The Mystery reveals itself in a different guise
Out of a burning
It says “I will be that I will be, this is my name,
I am everywhere, in all things, and I call you forward.
Now take off your shoes,
The ground you are standing on is holy.”

It is hard to hear and difficult to imagine
Something with us in the pain,
In the exposed rawness,
Something with us in the brokenness of life.

But the voice is persistent, it whispers, it shouts,
“I am all that is. Everywhere you are, there I am.
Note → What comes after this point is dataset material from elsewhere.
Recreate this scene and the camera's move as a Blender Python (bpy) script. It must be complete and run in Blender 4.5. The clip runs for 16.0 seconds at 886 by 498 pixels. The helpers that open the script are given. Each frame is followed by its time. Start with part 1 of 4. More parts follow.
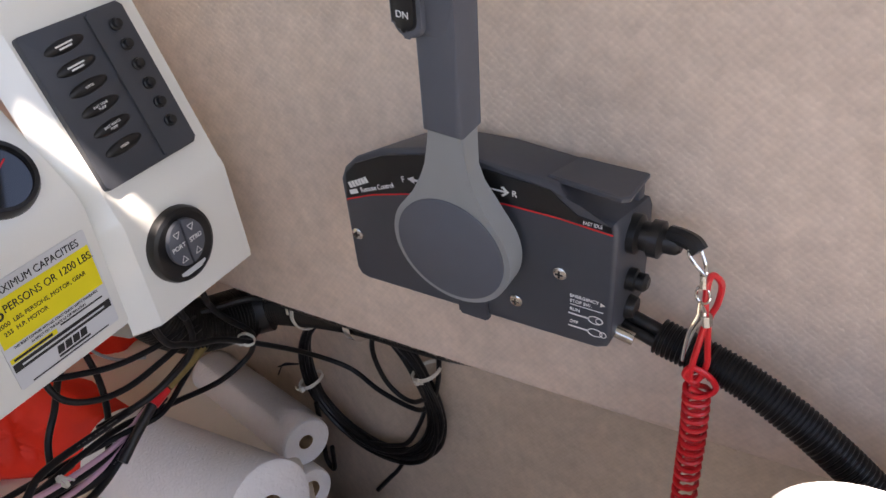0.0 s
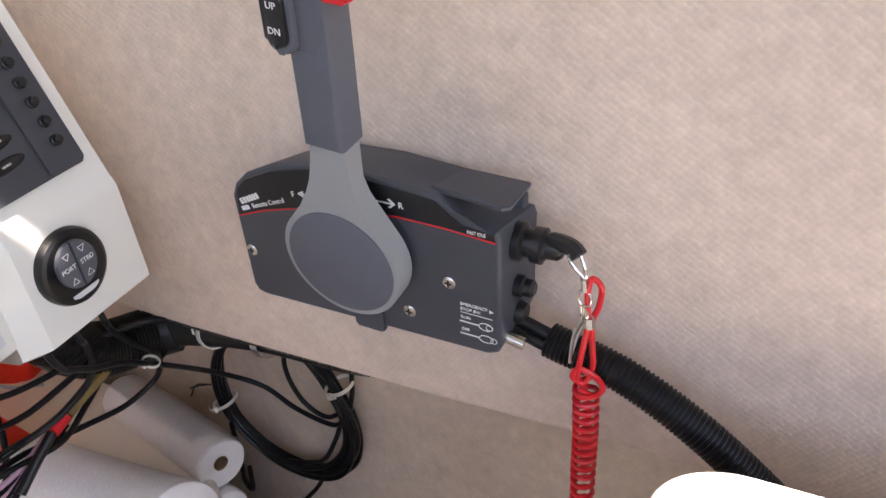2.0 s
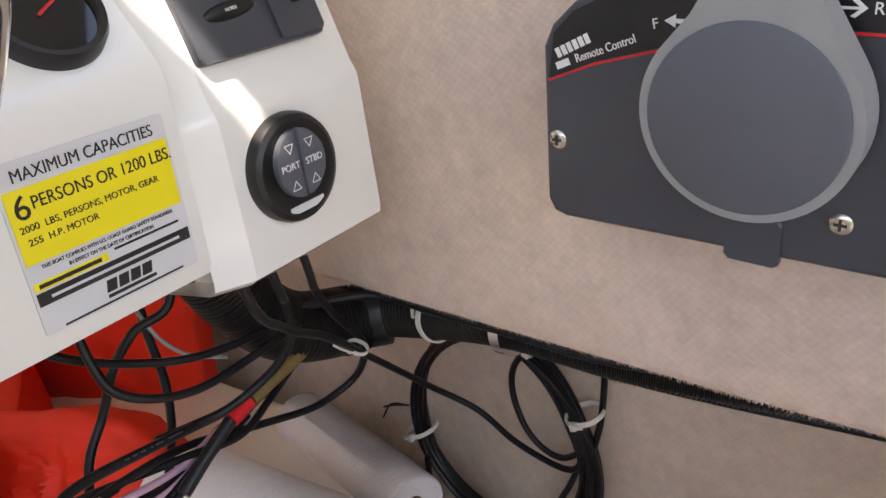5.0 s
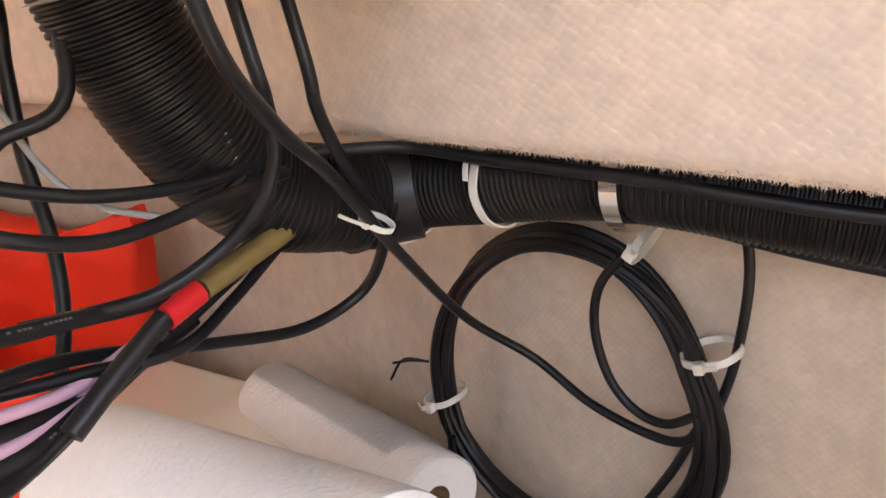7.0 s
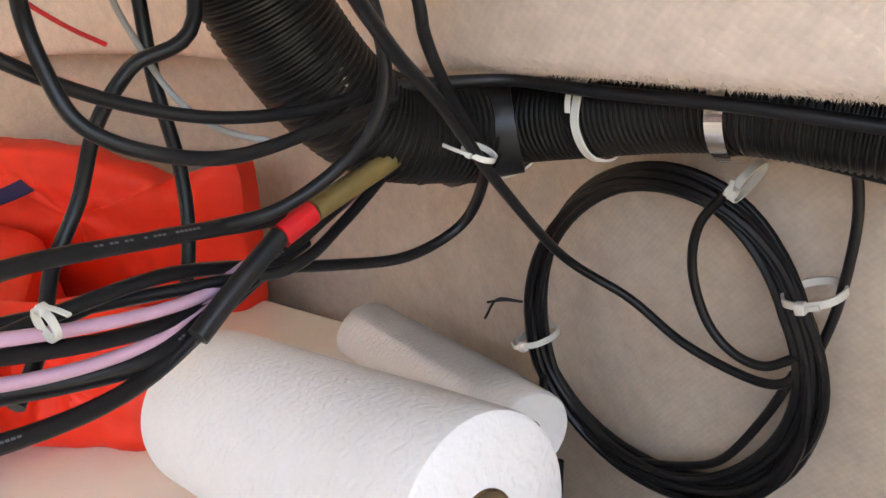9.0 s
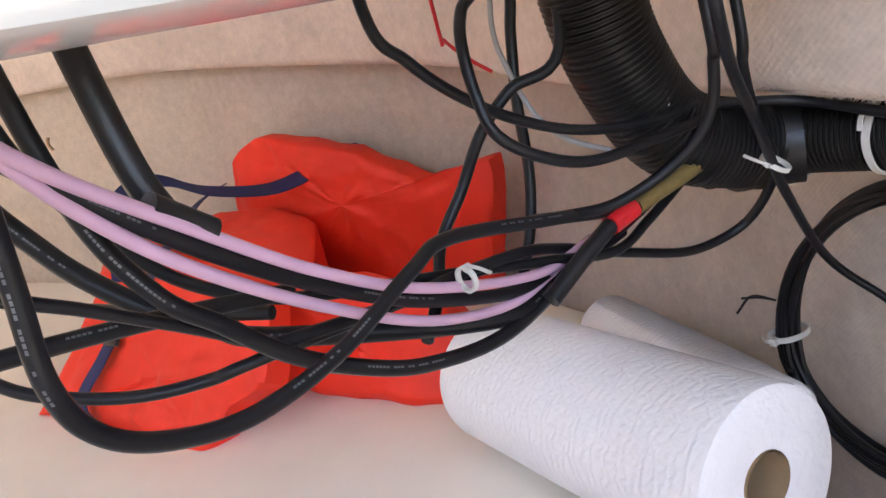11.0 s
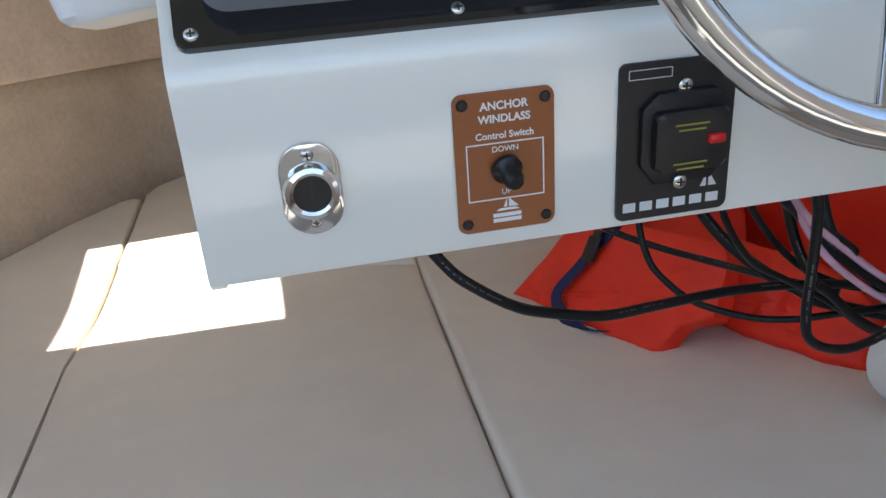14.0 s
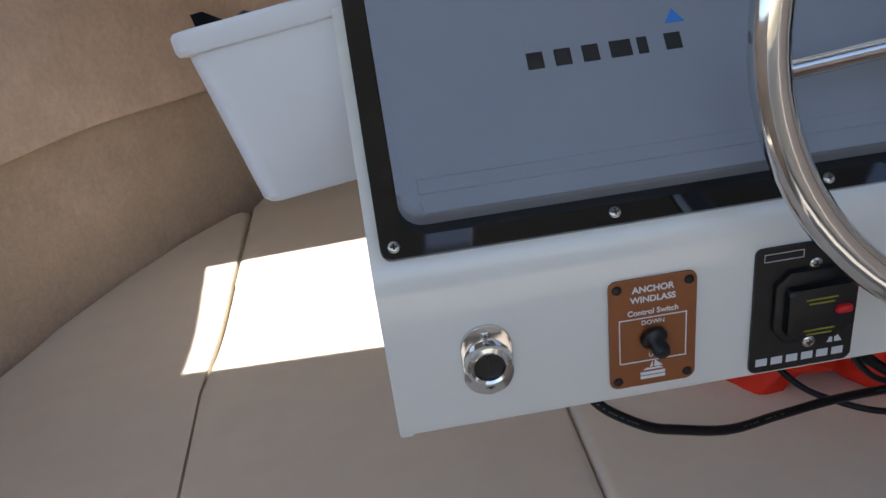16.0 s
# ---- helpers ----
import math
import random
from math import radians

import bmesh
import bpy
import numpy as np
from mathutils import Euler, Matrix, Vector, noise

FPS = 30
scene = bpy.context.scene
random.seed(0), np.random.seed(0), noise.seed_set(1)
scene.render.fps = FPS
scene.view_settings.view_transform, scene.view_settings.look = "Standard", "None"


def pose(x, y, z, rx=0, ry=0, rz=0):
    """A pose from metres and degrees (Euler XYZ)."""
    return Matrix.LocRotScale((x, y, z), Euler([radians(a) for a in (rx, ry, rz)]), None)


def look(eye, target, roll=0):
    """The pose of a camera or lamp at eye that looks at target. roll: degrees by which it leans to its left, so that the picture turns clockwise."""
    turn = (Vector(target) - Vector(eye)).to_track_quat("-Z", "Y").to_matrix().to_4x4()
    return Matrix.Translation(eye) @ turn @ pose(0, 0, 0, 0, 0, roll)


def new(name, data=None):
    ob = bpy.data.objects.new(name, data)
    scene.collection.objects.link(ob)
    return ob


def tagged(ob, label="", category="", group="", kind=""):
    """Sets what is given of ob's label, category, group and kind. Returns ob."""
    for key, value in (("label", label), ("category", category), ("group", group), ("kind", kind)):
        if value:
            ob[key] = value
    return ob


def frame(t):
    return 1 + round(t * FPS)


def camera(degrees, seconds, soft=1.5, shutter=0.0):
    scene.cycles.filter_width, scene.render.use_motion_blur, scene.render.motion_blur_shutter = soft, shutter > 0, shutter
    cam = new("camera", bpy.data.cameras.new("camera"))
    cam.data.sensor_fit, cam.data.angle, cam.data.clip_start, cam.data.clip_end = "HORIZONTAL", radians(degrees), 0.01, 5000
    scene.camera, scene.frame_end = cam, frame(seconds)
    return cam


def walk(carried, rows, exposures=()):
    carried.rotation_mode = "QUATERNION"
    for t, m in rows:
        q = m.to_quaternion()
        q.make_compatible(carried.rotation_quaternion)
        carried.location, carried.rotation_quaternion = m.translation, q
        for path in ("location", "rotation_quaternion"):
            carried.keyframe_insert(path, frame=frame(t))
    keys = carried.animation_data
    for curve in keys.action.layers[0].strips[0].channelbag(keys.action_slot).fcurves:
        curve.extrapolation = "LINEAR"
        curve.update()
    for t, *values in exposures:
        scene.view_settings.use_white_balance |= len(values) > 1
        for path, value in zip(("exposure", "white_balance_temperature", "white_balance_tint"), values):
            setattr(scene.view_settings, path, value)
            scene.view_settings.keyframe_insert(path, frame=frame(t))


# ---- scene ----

I am the oneness, the unity of all being
And we are in relationship.
And I call you forward.”

The very ground we stand upon is holy.
There is nothing outside the realm of God.
We live in relationship with everything.

This is our covenant—our agreement with the continual becoming:
To know that every moment is sacred.
To act with reverence for all.
And to listen for the whispered silence
That holds us and calls us forward
To be of use
Within the fragility of all life.*

*Picture and meditation by Rabbi Yael Levy, founder of “A Way In: Jewish Mindfulness Program,” January 22, 2016, Face Book Page

It seems since the beginning of time we are called to make journeys.  Adam and Eve journeyed from The Garden, Abram and Sarai leave for a place known only to God, and Joseph takes his small family of Mary and Jesus on the dangerous roads to Egypt.  We too make journeys.  In my life time I have journeyed across this country moving from Ohio, to Texas, to Washington, to California, and back to Washington. I have hopes that I won’t have to move again but I never know when God will call me to a new place.
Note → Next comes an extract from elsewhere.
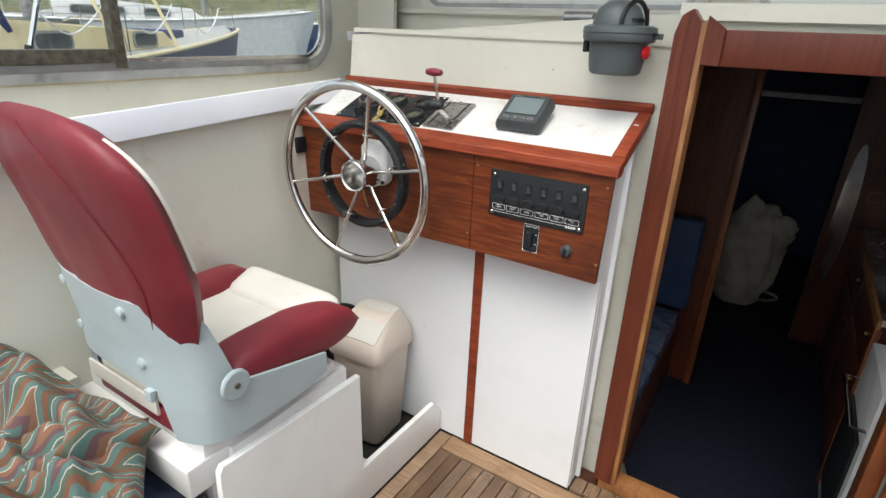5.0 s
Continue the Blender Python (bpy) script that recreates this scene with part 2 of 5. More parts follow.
M_GREYDARK = surf("grey_moulding", (0.055, 0.062, 0.066), (0.042, 0.048, 0.052), 12, rough=(0.45, 0.6), bump=0.06, specks=[(120, 0.1, 0.1, (0.3, 0.3, 0.28))])
M_COMPASS = surf("compass_grey", (0.082, 0.095, 0.098), (0.066, 0.077, 0.08), 12, rough=(0.4, 0.55), bump=0.04)
M_DIAL = surf("dial_black", (0.012, 0.012, 0.013), (0.016, 0.016, 0.017), 8, rough=(0.4, 0.5))
# the clouded glass's grey haze is put into the dial colour
M_DIALGREY = surf("dial_with_glass_haze", (0.085, 0.082, 0.075), (0.065, 0.063, 0.058), 10, rough=(0.5, 0.6), blotch=[(45, 0.42, 0.8, (0.26, 0.25, 0.225), 0.6), (160, 0.6, 0.75, (0.22, 0.20, 0.16), 0.35)])
M_MARK = surf("dial_white_print", (0.85, 0.85, 0.83), rough=(0.5, 0.6))
M_REDDIM = surf("faded_red_print", (0.34, 0.06, 0.035), (0.24, 0.04, 0.025), 30, rough=(0.5, 0.6))
M_MARKDIM = surf("faded_print", (0.42, 0.41, 0.38), rough=(0.5, 0.6))
M_RED = surf("red_print", (0.52, 0.075, 0.03), (0.40, 0.05, 0.022), 30, rough=(0.5, 0.6))
M_REDBTN = surf("red_plastic", (0.62, 0.012, 0.02), rough=(0.25, 0.35))
M_GREENLED = surf("green_led", (0.02, 0.13, 0.07), rough=(0.15, 0.25))
M_REDLED = surf("red_led", (0.14, 0.012, 0.02), rough=(0.15, 0.25))
M_BURG = surf("burgundy_vinyl", (0.215, 0.026, 0.036), (0.165, 0.019, 0.028), 6, rough=(0.38, 0.5), spec=0.35, bump=0.12, specks=[(16, 0.06, 0.1, (0.45, 0.2, 0.2))])
M_VINYL = surf("white_vinyl", (0.74, 0.715, 0.655), (0.67, 0.645, 0.58), 6, rough=(0.38, 0.5), bump=0.1, blotch=[(12, 0.6, 0.78, (0.5, 0.44, 0.35), 0.25)])
M_SHELL = surf("pale_grey_shell", (0.46, 0.53, 0.55), (0.41, 0.475, 0.495), 7, rough=(0.35, 0.5), bump=0.05, specks=[(30, 0.05, 0.08, (0.3, 0.3, 0.28))])
M_SEATWHITE = surf("seat_box_white", (0.82, 0.815, 0.80), (0.75, 0.745, 0.725), 4, rough=(0.3, 0.5), bump=0.2, blotch=[(5, 0.58, 0.75, (0.62, 0.6, 0.55), 0.5), (26, 0.70, 0.75, (0.42, 0.36, 0.28), 0.6)], specks=[(22, 0.05, 0.12, (0.25, 0.2, 0.15))])
M_BIN = surf("bin_beige", (0.60, 0.52, 0.45), (0.54, 0.465, 0.40), 6, rough=(0.4, 0.55), bump=0.04)
M_BINFLAP = surf("bin_flap", (0.60, 0.575, 0.53), (0.54, 0.52, 0.475), 10, rough=(0.4, 0.55), specks=[(30, 0.05, 0.15, (0.2, 0.2, 0.18))])
M_FRIDGE = surf("fridge_beige", (0.52, 0.475, 0.385), (0.47, 0.43, 0.345), 5, rough=(0.42, 0.58), bump=0.03, blotch=[(10, 0.62, 0.8, (0.4, 0.36, 0.28), 0.3)])
M_FRIDGEGREY = surf("fridge_strip_grey", (0.26, 0.245, 0.2), (0.2, 0.19, 0.155), 14, rough=(0.45, 0.6), bump=0.05)
M_NAVY = surf("navy_upholstery", (0.012, 0.032, 0.085), (0.009, 0.024, 0.065), 8, rough=(0.55, 0.7), bump=0.1)
M_WRAP = surf("plastic_wrapped_navy", (0.03, 0.045, 0.095), (0.1, 0.12, 0.17), 11, (1, 3, 1), (0.12, 0.28), 0.5, coat=0.6)
M_SEAL = surf("yellowed_sealant", (0.62, 0.55, 0.38), (0.5, 0.42, 0.24), 9, rough=(0.5, 0.7), bump=0.3, blotch=[(10, 0.6, 0.7, (0.28, 0.2, 0.08), 0.6)])
M_CARPET = surf("navy_carpet", (0.007, 0.010, 0.021), (0.005, 0.007, 0.014), 30, rough=(0.8, 0.95), bump=0.4, spec=0.25)
M_CANVAS = surf("beige_canvas", (0.46, 0.41, 0.32), (0.33, 0.29, 0.22), 9, rough=(0.75, 0.9), bump=0.3)
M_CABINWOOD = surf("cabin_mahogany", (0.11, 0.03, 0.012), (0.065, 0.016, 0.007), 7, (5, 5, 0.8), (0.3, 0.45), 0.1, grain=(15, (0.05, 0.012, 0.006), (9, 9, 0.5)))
M_HEADLINER = surf("grey_headliner", (0.42, 0.41, 0.43), rough=(0.6, 0.8))
M_ROPE = surf("mooring_rope", (0.40, 0.29, 0.10), (0.30, 0.2, 0.06), 90, rough=(0.8, 0.9), bump=0.6, specks=[(520, 0.42, 0.6, (0.025, 0.02, 0.015)), (900, 0.4, 0.4, (0.62, 0.5, 0.25))])
M_WHIP = surf("tarred_cord", (0.16, 0.11, 0.06), (0.07, 0.045, 0.025), 80, rough=(0.7, 0.85), bump=0.6, specks=[(400, 0.4, 0.5, (0.02, 0.016, 0.012))])
M_DIRT = surf("brown_dirt", (0.17, 0.11, 0.055), (0.07, 0.044, 0.022), 90, rough=(0.8, 0.95), bump=0.6, vary=0.4)
M_CABLE = surf("black_cable", (0.014, 0.014, 0.015), rough=(0.4, 0.55))
M_BRASS = surf("brass", (0.5, 0.36, 0.15), (0.36, 0.24, 0.09), 30, rough=(0.25, 0.45), metal=1.0)
M_TARN = surf("tarnished_metal", (0.22, 0.2, 0.16), (0.12, 0.11, 0.085), 60, rough=(0.4, 0.6), metal=0.8, bump=0.2)
M_SCREEN = surf("lcd_screen", (0.155, 0.19, 0.195), (0.17, 0.205, 0.21), 6, rough=(0.12, 0.18))
M_PLATE = surf("lever_plate_chrome", (0.46, 0.46, 0.47), (0.34, 0.34, 0.35), 22, (1, 5, 5), (0.2, 0.34), metal=1.0,
               blotch=[(60, 0.64, 0.72, (0.14, 0.08, 0.05), 0.8)], specks=[(150, 0.16, 0.12, (0.1, 0.06, 0.04))])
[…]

There is one journey I have yet to make.  My father and mother have made it, I have had friends make it and my time will come I have no doubt in that. At some point in the future God will call me to make the last voyage in this life and cross to the next life.  Now that is a BIG journey.  No one has ever returned to tell us that it is safe journey without dangerous places.  In a way we will be making a journey similar to Abram’s and Sarai’s in that only God knows our destination.  And, we have no choice but to trust that God will find us a safe route.

Every living thing and creature in this universe will make the journey; fish or plant, dog or human, all of us will cross to a new life somewhere that only God can lead us.  Like the Hebrews in the desert we will have to look for the pillar of smoke by day and the pillar of fire by night in order to find the right path.

Last week my beloved Chihuahua, Suzie, passed away.  She let go of this life and followed a new caretaker.  As I held her in my arms and felt her leave, I knew she was now in good hands.  I miss her but like family, friends, and other companions I know someday we will meet and cross the bridge together. Until I too am called, I will hold the memory of Suzie, family, friends, and companions in my heart, which grows to accommodate all the memories of those I love.

Suzie
Suzie

While I miss those who have gone ahead I am comforted by the peace that comes from knowing that I will join them someday and what a party we will have.

Peace and blessings to you all.  May your memories fill you with joy and give you comfort.